AUSTIN, Texas (KXAN) - In just one drive around Austin's capitol complex nowadays, you'll see dozens of Department of Public Safety troopers patrolling the area.

But, according to a memo sent on May 29th, that hasn't always been the case. In that memo, a DPS sergeant charged with protecting the Capitol,  warns his lieutenant that security is lacking.

"Troopers are being required to supplement several additional areas of responsibility," the sergeant wrote. It goes on to list Operation Border Star and the Governor's mansion detail as two of the additional responsibilities.

"I think that is simply one junior officer complaining to a superior, and we believe that the Capitol is absolutely safe right now," said Governor Perry's spokesman Robert Black in response to the memo. 

"We should reconsider our district's support of Operation Border Star," the officer wrote in the memo. "Not only do we not have the manpower to spare, many of the troopers we are sending to the border lack current training and recent experience in patrol procedures which is unsafe fore them and the public.
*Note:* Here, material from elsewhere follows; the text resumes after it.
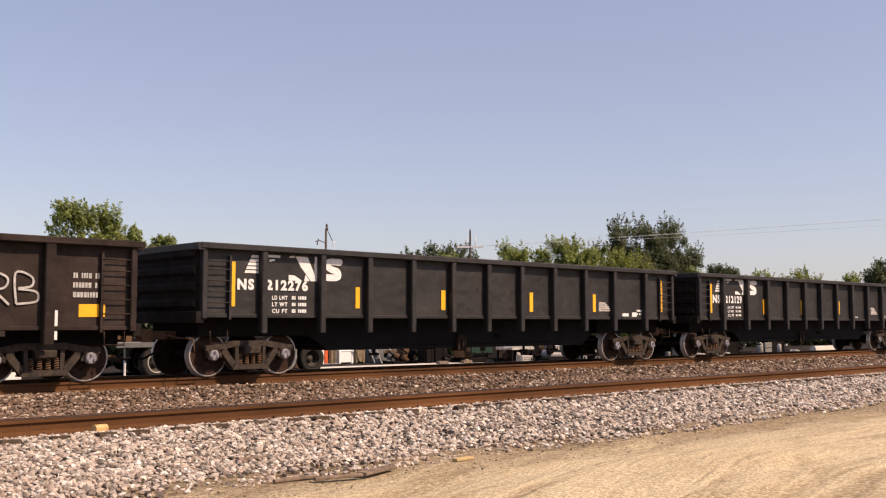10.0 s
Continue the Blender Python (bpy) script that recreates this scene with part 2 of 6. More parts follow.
M["dirt"] = dirt_material()
M["grass"] = grass_material()
M["rail"] = rust_rail_material()
# rail head: its dark mirror line is painted as a near-black base colour
M["railtop"] = plain("dark_reflection_rail_head", (0.040, 0.026, 0.018), 0.5, 0.3, 0.2, 3)
M["tie"] = plain("weathered_timber_tie", (0.085, 0.060, 0.042), 0.95, 0, 0.4, 5)
# bed far darker than its stones: shade in the gaps is painted here
M["bed_gap_shade"] = bed_material("gap_shade_ballast_bed", (0.05, 0.042, 0.036), (0.15, 0.13, 0.112))
M["bed_brown"] = bed_material("brown_ballast_bed", (0.06, 0.040, 0.030), (0.15, 0.108, 0.082))
M["stone_pale"] = stone_material("pale_limestone_ballast", (0.085, 0.068, 0.056), (0.54, 0.465, 0.39), (0.90, 0.84, 0.76))
M["stone_brown"] = stone_material("dusty_brown_ballast", (0.066, 0.043, 0.029), (0.245, 0.170, 0.120), (0.70, 0.59, 0.48))
M["concrete"] = plain("sun_bleached_concrete", (0.62, 0.57, 0.50), 0.9, 0, 0.12, 1.5)

# height of the surface across the tracks
LANE_Z, LOT_Z = -0.50, -0.30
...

By sending troopers to Operation Border Star, security is weakened at the Capitol."

Black said he's not buying that excuse. He says DPS has been unable to fill more than 100 vacancies since 2002 and sending a few troopers from the Capitol to the border is the not the reason the agency faces security problems now.

"Operation Border Star is a critical component in our efforts to fight border drug gangs, human traffickers and those individuals who want to come into this country and into to this state to do us harm," said Black. 

Black said the fire at the mansion and the other security lapses that have been discovered are just a couple of the reasons the state plans to overhaul the agency. 

 "We want to make sure that another tragedy like the one that happened at the Governor's mansion doesn't happen again," Black said.  "We want to make sure that the state is ready in a post 911 world to address any threat that we may have whether it be at the border or internally."

DPS spokesperson Tela Mange offered only this written statement in response to the memo. "We do not discuss security at the Capitol or any other buildings we are responsible for."